1 – Editeurs, E. Bavoux et A. François. (G.A.)

2 – Christin lui-même, qui avait pris en main la cause des serfs du mont-Jura. (G.A.)

 

 

 

 

 

à M. l’abbé Morellet.

 

23 Février 1776.

 

 

          Mon cher philosophe, pourquoi n’entreriez-vous pas dans notre Académie ? Vous n’êtes point prêtre, vous êtes homme, et homme aussi estimable dans la société qu’utile dans les belles-lettres et dans les affaires.

 

          On me mande que M. Turgot ne veut point être des nôtres, et que M. de La Harpe ne peut en être. Il me semble que nous avons un besoin extrême de vous et de M. de Condorcet.

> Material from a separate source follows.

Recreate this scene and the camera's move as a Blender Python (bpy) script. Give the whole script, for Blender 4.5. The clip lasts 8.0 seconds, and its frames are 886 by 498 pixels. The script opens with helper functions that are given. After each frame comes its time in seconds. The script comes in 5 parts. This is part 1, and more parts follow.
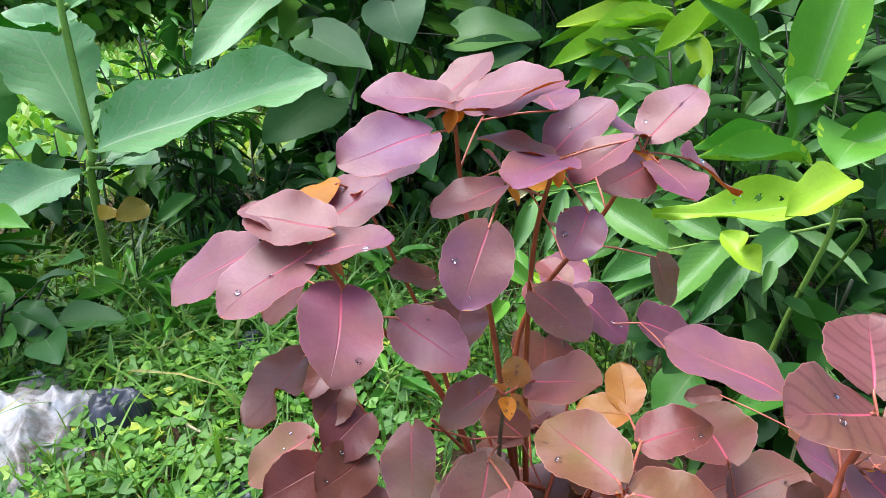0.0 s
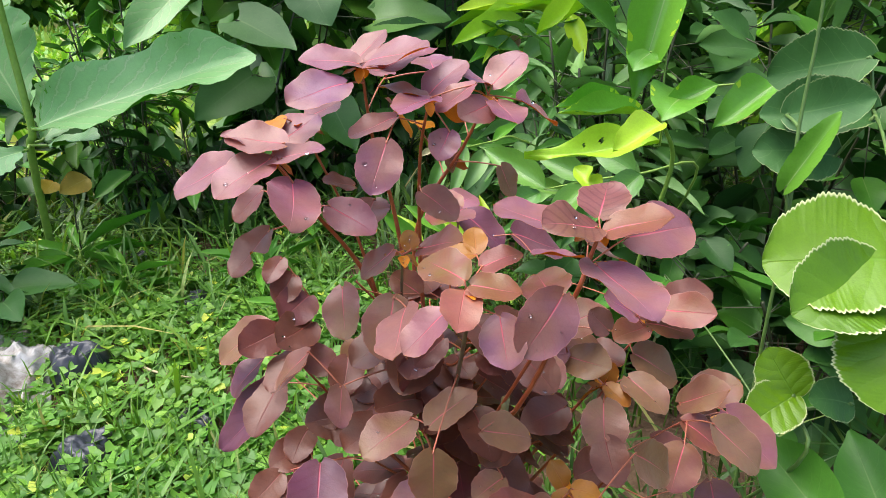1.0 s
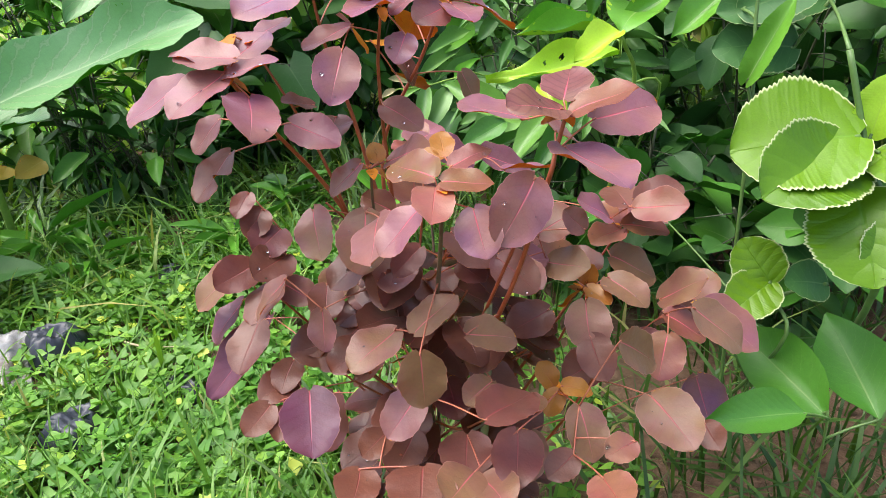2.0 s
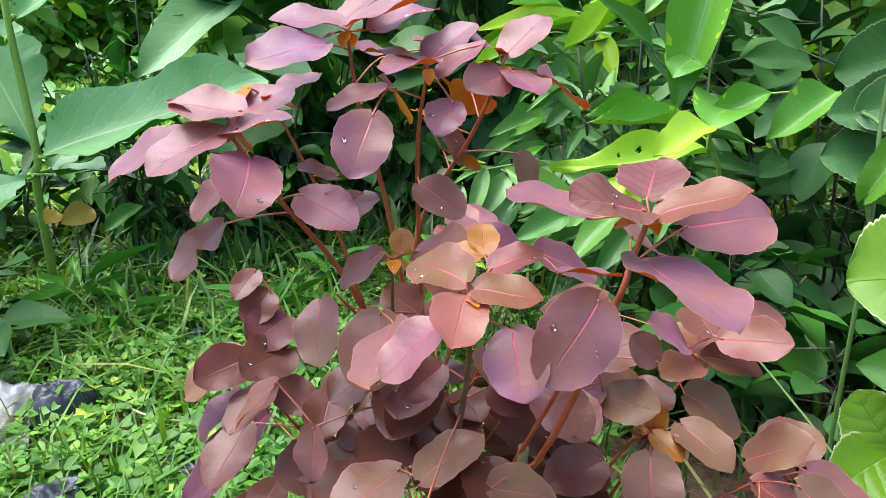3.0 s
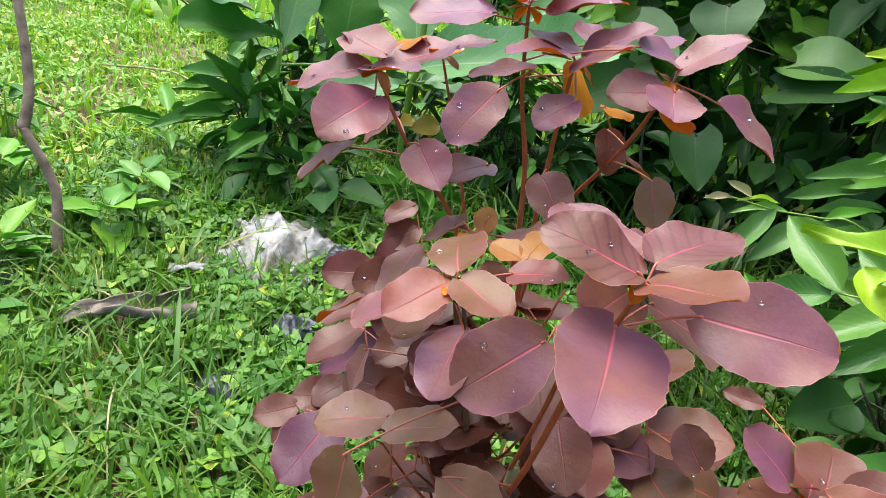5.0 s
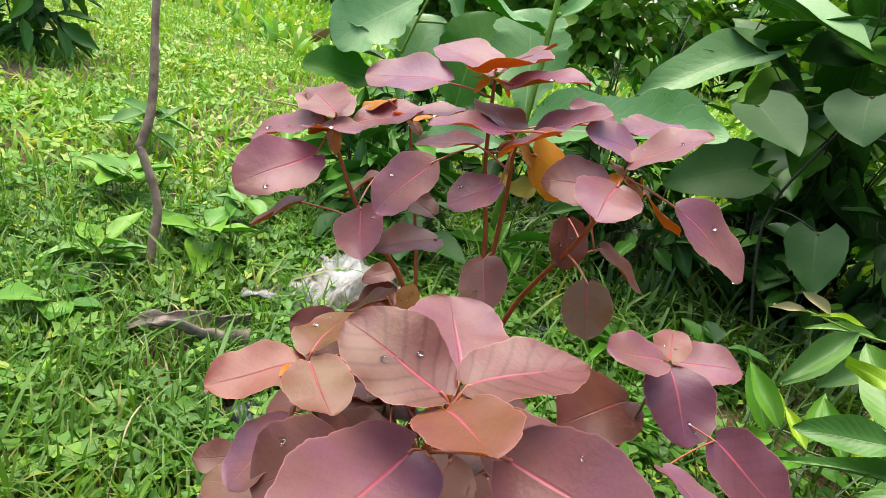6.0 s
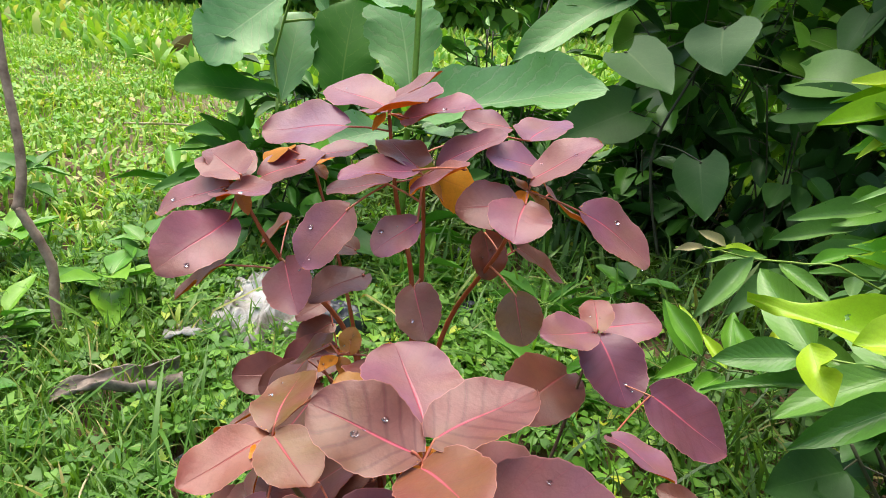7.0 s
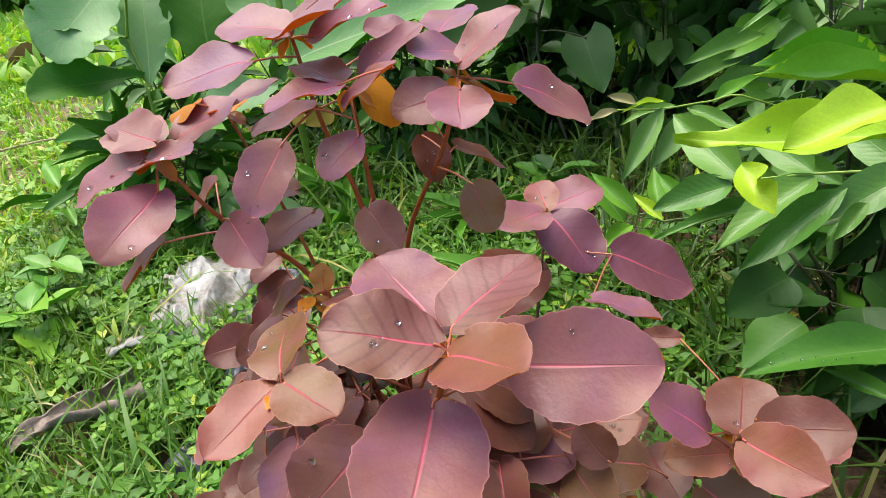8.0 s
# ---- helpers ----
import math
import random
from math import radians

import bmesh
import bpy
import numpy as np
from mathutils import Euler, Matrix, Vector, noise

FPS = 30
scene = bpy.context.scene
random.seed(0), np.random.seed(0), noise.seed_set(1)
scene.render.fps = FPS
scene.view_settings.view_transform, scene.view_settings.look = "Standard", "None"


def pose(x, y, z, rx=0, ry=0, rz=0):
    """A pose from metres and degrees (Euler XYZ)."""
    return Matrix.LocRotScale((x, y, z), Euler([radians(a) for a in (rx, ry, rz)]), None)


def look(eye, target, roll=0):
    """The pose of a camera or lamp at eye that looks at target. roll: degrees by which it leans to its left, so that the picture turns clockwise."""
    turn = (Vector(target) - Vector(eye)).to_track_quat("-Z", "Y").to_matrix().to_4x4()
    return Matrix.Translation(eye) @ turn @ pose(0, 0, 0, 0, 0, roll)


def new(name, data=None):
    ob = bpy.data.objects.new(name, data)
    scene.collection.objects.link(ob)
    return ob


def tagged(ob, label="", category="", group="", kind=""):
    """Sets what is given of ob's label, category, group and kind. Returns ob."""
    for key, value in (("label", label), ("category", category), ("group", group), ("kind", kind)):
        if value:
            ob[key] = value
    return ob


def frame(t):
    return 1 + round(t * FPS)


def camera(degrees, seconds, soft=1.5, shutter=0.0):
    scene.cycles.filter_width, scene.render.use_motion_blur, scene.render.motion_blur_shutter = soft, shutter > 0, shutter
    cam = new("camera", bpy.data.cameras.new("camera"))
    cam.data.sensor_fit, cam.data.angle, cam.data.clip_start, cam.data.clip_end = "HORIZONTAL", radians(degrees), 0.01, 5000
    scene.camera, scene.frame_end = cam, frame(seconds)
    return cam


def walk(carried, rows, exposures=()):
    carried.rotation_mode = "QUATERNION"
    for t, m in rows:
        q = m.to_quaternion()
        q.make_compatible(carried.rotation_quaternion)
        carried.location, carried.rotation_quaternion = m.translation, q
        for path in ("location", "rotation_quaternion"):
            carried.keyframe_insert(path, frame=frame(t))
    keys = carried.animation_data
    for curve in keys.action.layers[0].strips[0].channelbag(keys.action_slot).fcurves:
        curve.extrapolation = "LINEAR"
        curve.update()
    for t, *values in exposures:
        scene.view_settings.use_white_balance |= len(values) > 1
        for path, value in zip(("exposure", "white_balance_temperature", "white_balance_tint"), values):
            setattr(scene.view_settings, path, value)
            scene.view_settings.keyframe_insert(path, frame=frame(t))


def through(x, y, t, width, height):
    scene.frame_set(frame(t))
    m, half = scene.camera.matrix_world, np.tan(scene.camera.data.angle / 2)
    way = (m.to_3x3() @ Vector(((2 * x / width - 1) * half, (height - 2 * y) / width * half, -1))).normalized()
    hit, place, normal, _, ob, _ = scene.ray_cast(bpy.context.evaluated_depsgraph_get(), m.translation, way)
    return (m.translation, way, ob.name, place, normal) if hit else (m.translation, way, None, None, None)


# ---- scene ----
cam = camera(67.85, 8.0, soft=0.45)
EXPO = 1.5
PATH = [
    (0, (0.1030, 0.0143, 0.9264), (-0.0206, 1.8732, 0.1988), -1.19),
    (0.5, (0.1077, -0.1404, 0.9386), (0.0392, 1.7256, 0.2221), -0.81),
    (1, (0.1313, -0.2394, 0.9414), (0.2167, 1.6022, 0.1659), -1.03),
    (1.2, (0.1465, -0.2668, 0.9242), (0.2995, 1.5596, 0.1235), -1.20),
    (2.3, (0.1263, -0.2442, 0.8613), (0.2496, 1.5526, -0.0083), -6.83),
    (2.5, (0.1352, -0.1992, 0.8475), (0.2246, 1.6498, 0.0905), -6.03),
    (3, (0.1592, -0.1191, 0.8454), (0.1643, 1.7802, 0.2187), -1.37),
    (3.5, (0.1910, -0.0560, 0.8556), (0.0835, 1.8209, 0.1732), -2.10),
    (4, (0.2553, -0.0326, 0.8556), (-0.2678, 1.7625, 0.1456), 5.53),
    (4.5, (0.2911, -0.0627, 0.8690), (-0.4386, 1.6757, 0.2015), 8.72),
    (4.7, (0.3210, -0.0755, 0.8687), (-0.4938, 1.5989, 0.1388), 9.10),
    (5.8, (0.4760, 0.0845, 0.8893), (-0.8100, 1.4037, 0.1110), 14.85),
    (6, (0.4664, 0.0943, 0.9049), (-0.8512, 1.4160, 0.1859), 14.38),
    (6.5, (0.4598, 0.0736, 0.9500), (-0.9143, 1.3775, 0.3081), 13.80),
    (7, (0.4550, 0.0791, 0.9530), (-0.6476, 1.5709, 0.2052), 5.83),
    (7.5, (0.4510, 0.0739, 0.9409), (-0.5112, 1.6221, 0.1179), -1.50),
    (8, (0.4309, 0.0601, 0.9264), (-0.4278, 1.6145, 0.0063), -7.02),
]
walk(cam, [(t, look(eye, target, roll)) for t, eye, target, roll in PATH], [(0.0, EXPO + 0.16, 5600, 13), (1.0, EXPO + 0.17, 6250, 11), (2.5, EXPO + 0.32, 6100, 12), (3.5, EXPO + 0.28, 5500, 8), (4.5, EXPO + 0.20, 5850, 8), (6.0, EXPO, 6650, 8), (8.0, EXPO, 6600, 10)])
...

Il ne faut pas que vous abandonniez vos amis dans leurs nécessités urgentes.

 

          Nous chantons des Te Deum tous les dimanches dans notre petit trou de Gex. J’en ferai chanter un dans ma paroisse quand j’apprendrai votre réception.

 

          Mandez-moi, je vous en prie, tout ce que vous savez de l’aventure de M. Delisle de Sales, affublé d’un décret de prise de corps rendu au Châtelet contre lui, à la réquisition d’un avocat du roi. Le libraire Saillant est impliqué dans cette affaire. Delisle est en fuite. Il s’agit d’un livre imprimé en 1769, avec permission du lieutenant de police ; ce livre est intitulé la Philosophie de la Nature. On prétend qu’il y a un conflit de juridiction entre le parlement et le Châtelet, à qui fera brûler le livre et l’auteur.

 

          Les ministres, dit-on, ne veulent se mêler en aucune façon de pareilles affaires ; ils les abandonnent toutes à ce qu’on appelle chez vous la justice ; et vous savez comment cette justice est faite. On m’assure que, dans sa dernière séance, l’assemblée du clergé livra au bras séculier, par un décret formel, quatre-vingts volumes et quatre-vingts auteurs. Le zèle de la maison de Dieu les dévore.

 

          Vous devez être instruit de toutes ces facéties en qualité de socius sorbonicus. Ecrivez-moi en qualité d’amicus, car je suis assurément votre ami, et rempli pour vous du plus sincère attachement. LE VIEUX MALADE.